## Start

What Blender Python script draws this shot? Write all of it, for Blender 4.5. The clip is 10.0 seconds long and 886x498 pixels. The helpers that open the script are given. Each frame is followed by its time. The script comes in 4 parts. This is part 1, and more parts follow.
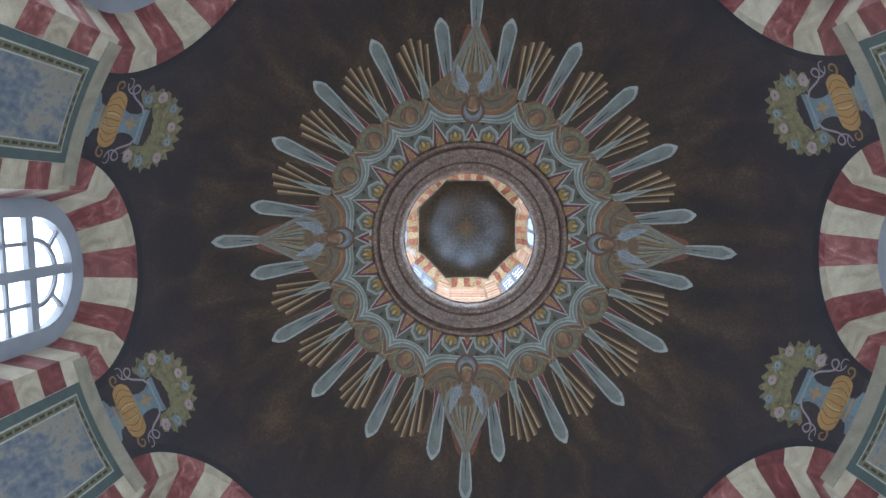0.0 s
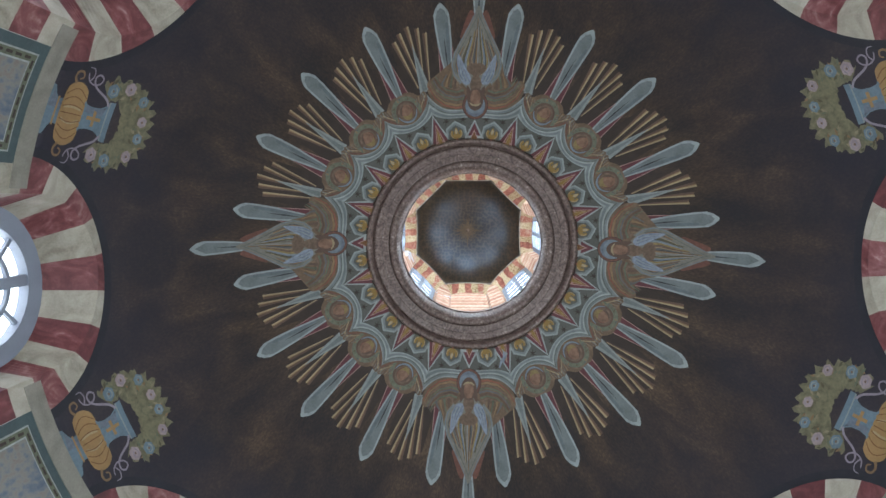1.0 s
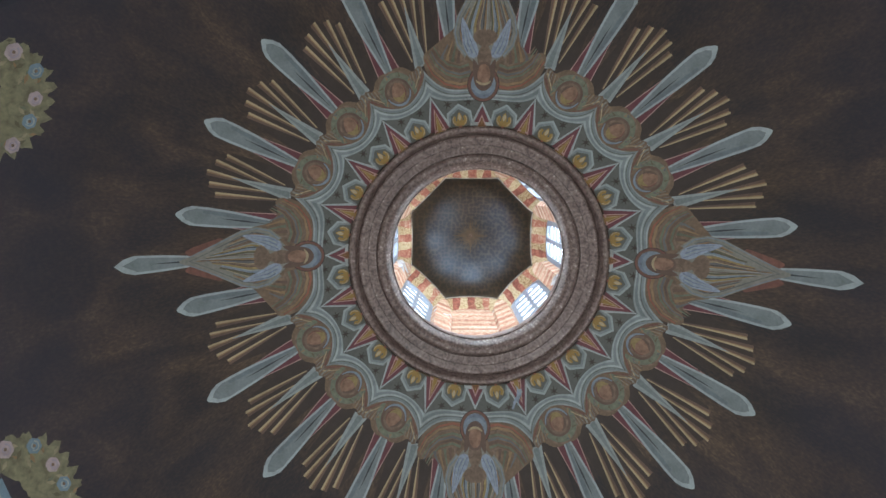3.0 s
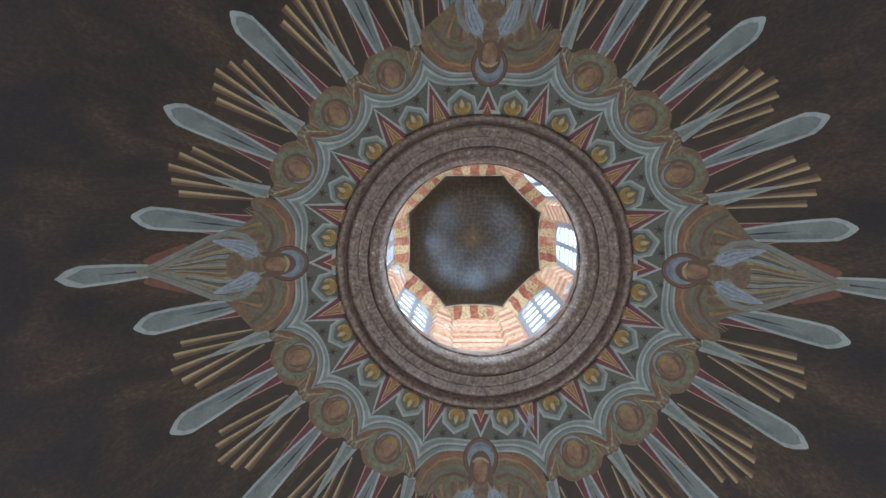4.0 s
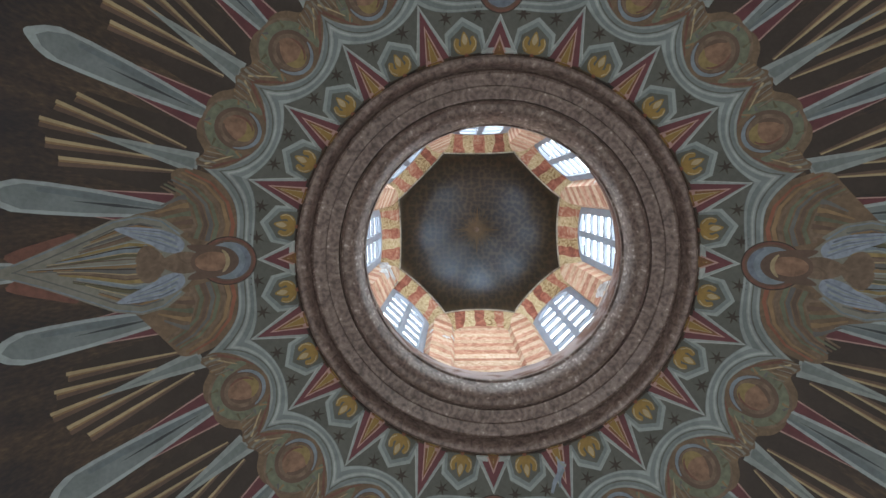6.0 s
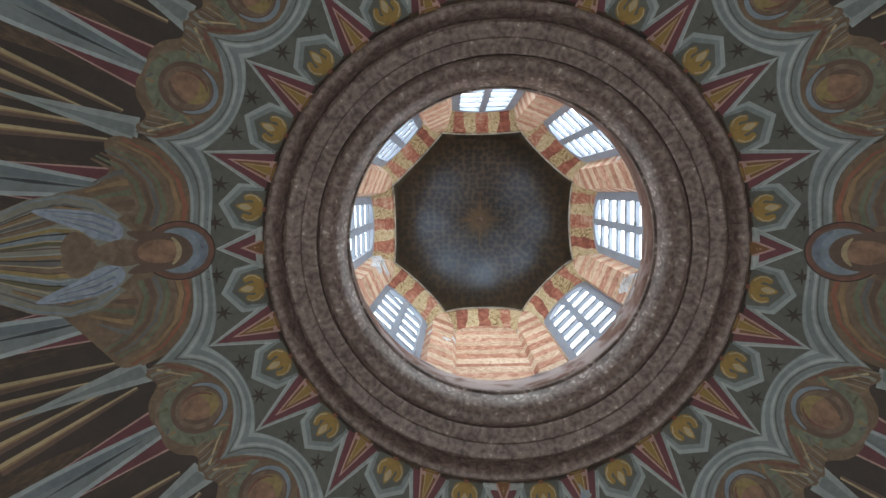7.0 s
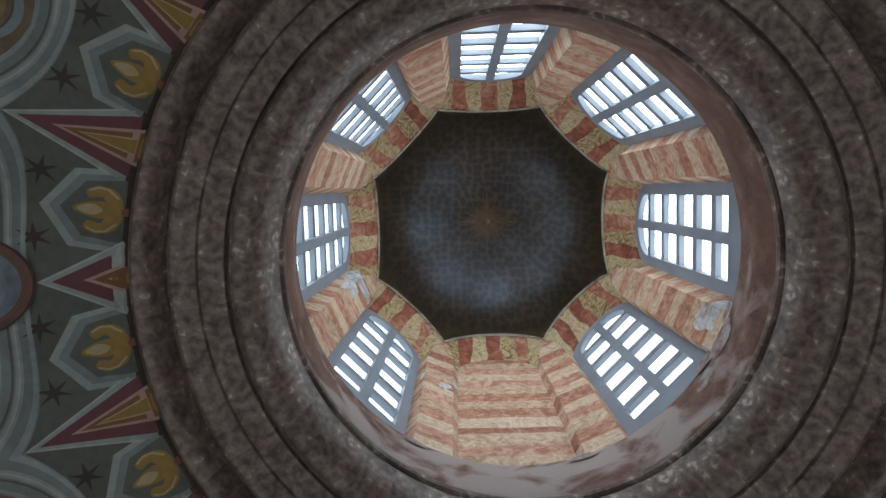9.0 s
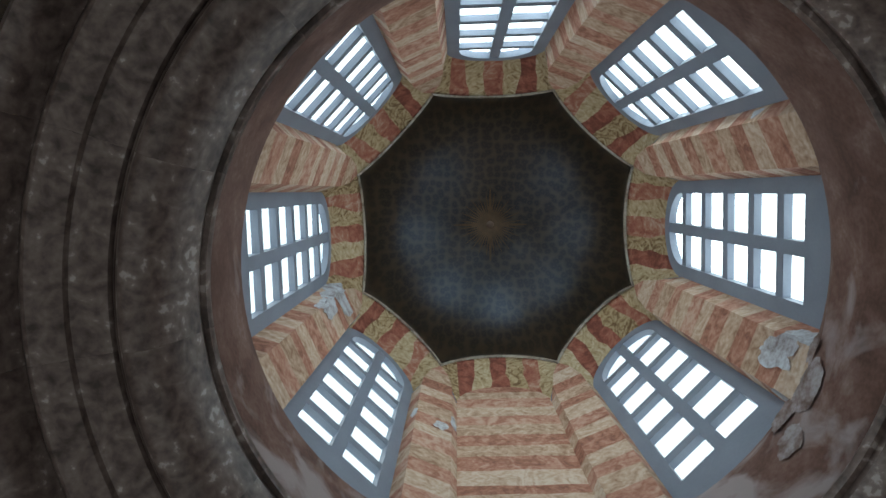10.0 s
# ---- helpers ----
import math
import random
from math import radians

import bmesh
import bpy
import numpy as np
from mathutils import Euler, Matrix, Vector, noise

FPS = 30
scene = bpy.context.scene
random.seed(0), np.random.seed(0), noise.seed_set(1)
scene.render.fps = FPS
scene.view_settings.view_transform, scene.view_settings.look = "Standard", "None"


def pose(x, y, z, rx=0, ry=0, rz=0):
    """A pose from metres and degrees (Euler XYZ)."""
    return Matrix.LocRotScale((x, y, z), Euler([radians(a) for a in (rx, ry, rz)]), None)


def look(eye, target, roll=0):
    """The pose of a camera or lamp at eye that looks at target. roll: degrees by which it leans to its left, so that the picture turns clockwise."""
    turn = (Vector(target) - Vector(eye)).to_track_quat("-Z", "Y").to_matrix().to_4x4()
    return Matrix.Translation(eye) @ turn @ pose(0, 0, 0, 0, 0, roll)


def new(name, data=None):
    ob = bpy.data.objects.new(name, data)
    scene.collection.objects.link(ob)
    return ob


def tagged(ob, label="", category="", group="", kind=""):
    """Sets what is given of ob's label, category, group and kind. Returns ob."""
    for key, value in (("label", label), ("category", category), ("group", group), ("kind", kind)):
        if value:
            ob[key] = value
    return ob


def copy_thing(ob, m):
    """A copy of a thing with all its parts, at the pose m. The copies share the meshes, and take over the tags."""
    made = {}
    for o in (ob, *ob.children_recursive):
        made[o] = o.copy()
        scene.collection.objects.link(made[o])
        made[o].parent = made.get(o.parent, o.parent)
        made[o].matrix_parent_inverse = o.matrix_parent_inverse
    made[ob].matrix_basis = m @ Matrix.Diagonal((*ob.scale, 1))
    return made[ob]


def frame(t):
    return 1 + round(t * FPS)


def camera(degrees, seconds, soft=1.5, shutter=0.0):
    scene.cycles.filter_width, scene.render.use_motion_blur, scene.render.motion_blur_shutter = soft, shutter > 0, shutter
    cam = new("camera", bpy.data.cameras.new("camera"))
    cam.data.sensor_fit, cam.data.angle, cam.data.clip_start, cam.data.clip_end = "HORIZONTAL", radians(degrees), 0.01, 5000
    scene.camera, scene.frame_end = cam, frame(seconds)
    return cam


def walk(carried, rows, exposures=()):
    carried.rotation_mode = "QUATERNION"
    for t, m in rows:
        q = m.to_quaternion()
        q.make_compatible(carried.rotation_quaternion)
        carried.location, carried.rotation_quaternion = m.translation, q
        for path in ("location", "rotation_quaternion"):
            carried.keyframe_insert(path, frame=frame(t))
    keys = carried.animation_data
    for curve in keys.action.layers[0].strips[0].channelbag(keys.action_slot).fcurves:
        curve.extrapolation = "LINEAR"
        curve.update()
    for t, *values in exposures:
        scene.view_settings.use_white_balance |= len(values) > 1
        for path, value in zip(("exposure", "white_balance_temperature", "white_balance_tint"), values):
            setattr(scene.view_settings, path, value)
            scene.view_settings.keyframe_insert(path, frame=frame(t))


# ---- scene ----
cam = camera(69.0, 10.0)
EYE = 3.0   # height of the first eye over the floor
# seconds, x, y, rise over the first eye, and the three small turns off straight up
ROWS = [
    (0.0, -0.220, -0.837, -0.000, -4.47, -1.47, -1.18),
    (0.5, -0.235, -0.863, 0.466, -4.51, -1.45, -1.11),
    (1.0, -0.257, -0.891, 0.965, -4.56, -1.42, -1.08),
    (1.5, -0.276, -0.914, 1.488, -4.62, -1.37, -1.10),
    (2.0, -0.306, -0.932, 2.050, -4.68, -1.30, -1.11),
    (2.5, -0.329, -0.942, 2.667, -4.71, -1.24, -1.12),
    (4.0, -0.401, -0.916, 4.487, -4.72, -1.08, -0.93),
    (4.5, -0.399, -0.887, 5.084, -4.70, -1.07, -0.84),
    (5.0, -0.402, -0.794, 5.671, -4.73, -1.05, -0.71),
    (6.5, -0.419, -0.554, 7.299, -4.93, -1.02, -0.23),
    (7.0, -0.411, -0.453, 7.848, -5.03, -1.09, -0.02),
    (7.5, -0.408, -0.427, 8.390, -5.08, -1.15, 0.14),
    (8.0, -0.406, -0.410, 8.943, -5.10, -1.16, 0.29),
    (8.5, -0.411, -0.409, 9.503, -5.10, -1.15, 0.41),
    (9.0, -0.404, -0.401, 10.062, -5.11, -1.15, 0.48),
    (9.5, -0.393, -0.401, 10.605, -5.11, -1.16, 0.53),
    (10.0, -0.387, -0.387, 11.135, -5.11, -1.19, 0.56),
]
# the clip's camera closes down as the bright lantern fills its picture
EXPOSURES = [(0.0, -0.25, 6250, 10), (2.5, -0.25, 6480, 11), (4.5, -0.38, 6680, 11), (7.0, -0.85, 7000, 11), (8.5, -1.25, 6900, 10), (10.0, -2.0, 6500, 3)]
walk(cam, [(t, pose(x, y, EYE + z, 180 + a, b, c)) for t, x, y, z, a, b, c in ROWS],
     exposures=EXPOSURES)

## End
## Start

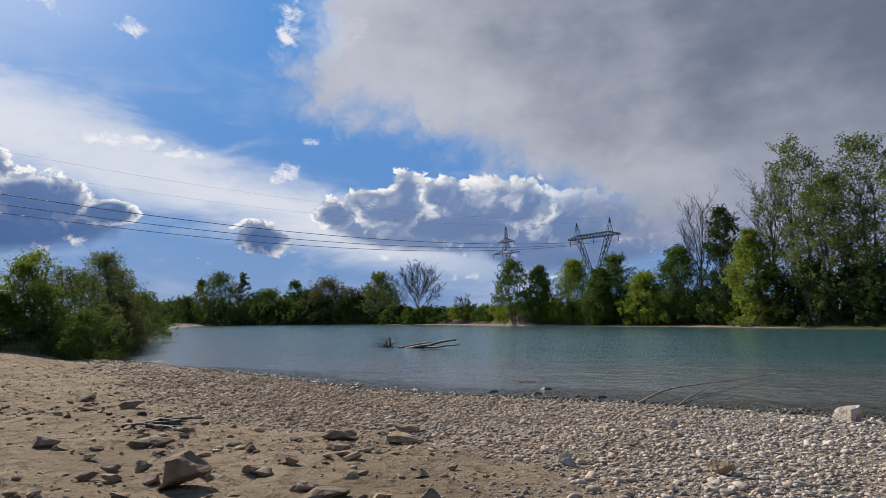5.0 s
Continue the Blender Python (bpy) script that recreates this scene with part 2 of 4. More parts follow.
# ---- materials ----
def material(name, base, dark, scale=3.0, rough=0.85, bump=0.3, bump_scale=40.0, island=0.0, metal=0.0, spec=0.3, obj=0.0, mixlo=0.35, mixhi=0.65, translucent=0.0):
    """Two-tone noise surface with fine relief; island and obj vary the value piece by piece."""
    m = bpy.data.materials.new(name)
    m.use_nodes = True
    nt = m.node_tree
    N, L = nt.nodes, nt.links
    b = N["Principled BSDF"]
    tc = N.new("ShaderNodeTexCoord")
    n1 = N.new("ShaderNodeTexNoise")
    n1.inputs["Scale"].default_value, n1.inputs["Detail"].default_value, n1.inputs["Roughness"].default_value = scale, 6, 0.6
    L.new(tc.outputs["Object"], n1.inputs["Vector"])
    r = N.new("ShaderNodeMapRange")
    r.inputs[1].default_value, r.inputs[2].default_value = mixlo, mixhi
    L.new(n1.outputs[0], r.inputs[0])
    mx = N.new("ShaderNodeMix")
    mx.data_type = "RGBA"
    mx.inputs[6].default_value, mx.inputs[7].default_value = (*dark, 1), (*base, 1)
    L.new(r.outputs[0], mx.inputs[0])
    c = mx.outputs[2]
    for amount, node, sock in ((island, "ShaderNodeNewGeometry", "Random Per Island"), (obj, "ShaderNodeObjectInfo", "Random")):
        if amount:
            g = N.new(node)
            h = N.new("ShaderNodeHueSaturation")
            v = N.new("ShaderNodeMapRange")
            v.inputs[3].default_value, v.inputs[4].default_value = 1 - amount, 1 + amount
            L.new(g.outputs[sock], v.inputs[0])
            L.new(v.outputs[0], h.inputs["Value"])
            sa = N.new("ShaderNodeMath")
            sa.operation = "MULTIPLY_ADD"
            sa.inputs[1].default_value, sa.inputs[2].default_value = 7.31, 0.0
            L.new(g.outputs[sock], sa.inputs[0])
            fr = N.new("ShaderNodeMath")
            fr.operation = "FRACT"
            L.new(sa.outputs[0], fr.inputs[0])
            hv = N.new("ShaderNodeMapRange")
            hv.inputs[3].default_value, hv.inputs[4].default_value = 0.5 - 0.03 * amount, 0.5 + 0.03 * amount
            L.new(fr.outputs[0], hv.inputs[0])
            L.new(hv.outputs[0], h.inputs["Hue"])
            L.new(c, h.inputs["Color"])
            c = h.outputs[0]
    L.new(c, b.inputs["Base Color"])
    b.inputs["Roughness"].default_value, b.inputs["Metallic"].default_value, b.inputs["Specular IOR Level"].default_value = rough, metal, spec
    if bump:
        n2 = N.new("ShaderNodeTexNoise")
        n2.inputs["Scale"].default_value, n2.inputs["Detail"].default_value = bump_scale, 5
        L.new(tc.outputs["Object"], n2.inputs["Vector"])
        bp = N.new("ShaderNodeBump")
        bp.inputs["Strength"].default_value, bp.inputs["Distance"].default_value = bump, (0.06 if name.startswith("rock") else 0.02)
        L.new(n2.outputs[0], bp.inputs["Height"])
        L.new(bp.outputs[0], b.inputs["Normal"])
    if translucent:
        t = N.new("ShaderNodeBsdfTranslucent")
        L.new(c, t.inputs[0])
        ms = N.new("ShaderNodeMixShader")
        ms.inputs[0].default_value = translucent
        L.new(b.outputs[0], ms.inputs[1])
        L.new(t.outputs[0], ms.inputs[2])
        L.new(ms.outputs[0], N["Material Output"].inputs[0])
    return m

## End

EXERCISE DETAILS: Read the data above. Pull out each line in which the string "camera" appears.

CORRECT ANSWER:
    """The pose of a camera or lamp at eye that looks at target. roll: degrees by which it leans to its left, so that the picture turns clockwise."""
def camera(degrees, seconds, soft=1.5, shutter=0.0):
    cam = new("camera", bpy.data.cameras.new("camera"))
    scene.camera, scene.frame_end = cam, frame(seconds)
cam = camera(69.0, 10.0)
# the clip's camera closes down as the bright lantern fills its picture